Just several weeks after the Wine Balloon debuted, another wine product finds its way into the Shark Tank; it's called The Vinamor Wine Aerator. There is not much “out there” about this product, was invented by Gary DeJohn (the “contact” tab on the Vinamor website points to his Facebook page).
Vinamor Wine Aerator lets wine breathe
The Vinamor Wine Aerator is just what it says it is. A wine aerator is what lets the wine “breathe” prior to drinking. Most of the time, folks aerate their wine in a decanter and it can take a few minutes to properly aerate before you can drink it. According to Vinamor's website: “The Vinamor sits neatly in the top of every wine glass and is distinguished by a glass sphere and stainless steel filter. As wine is poured over the sphere, the Vinamor exposes it to the greatest amount of surface area, allowing tannins to soften and the desired flavors to flourish. [This] aeration method allows for immediate wine enjoyment.” That's a fancy way of saying you can instantly aerate your wine with this product.
If it does what it says it does, there would be plenty of wine enthusiasts who would drop the forty bucks they want for this product. Each ordered Vinamor is handmade upon ordering. The product won't appeal to the $10 bin wine bottle buyer, but folks who have a decent wine cellar would probably be the market for this.
I can tell right off the bat, Kevin O'Leary would want to move the manufacturing to China and “bang out a hundred thousand” Vinamors; the hand made aspect won't appeal to him! The Sharks do enjoy wine and have attempted to fund other wine products in the past, but there is something funny going on here.
The first thing I always notice about entrepreneurs who are going to appear on Shark Tank is, obviously, their website. I also look for the amount of pre-show hype they are facilitating for themselves. Generally speaking, the more pre-show hype, the more likely I am to believe they will get funded. There are exceptions, like Jared Joyce and Scott Jordan who use the web, the media, and social media to capitalize on their exposure on Shark Tank; but for the most part, the less hype an entrepreneur uses, the less likely I believe they will be funded.
Vinamor's website is rudimentary at best- not the stuff that would indicate a successful Shark Tank pitch.
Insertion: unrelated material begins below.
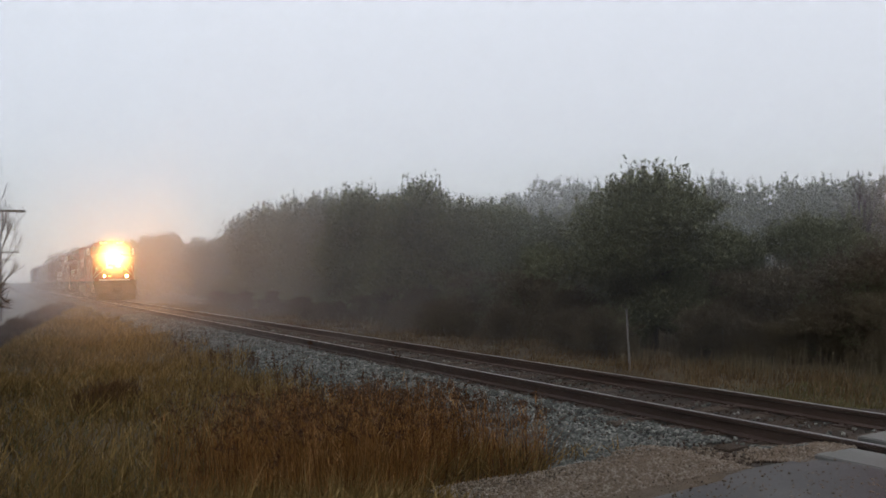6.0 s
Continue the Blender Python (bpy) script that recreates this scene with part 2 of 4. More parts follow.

A new website could be set to launch on the day of the show, a la Litter Jewelry, but I can neither confirm or deny that in this case. The Vinamor Facebook Page is sparely populated as well; in fact it appears to be very new. Even the inventor's Facebook Page is sparse- not much there at all.
The funny thing is this. On Gary DeJohn's Facebook, it says he worked at Vinamor. He invented it. His name is still on the Vinamor website as the inventor, but his own personal site indicates he is no longer involved in the company. This leads me to believe the Sharks make him a buyout offer. X amount of dollars for 100% of the business. It may be a stretch, but that's my prediction on this one.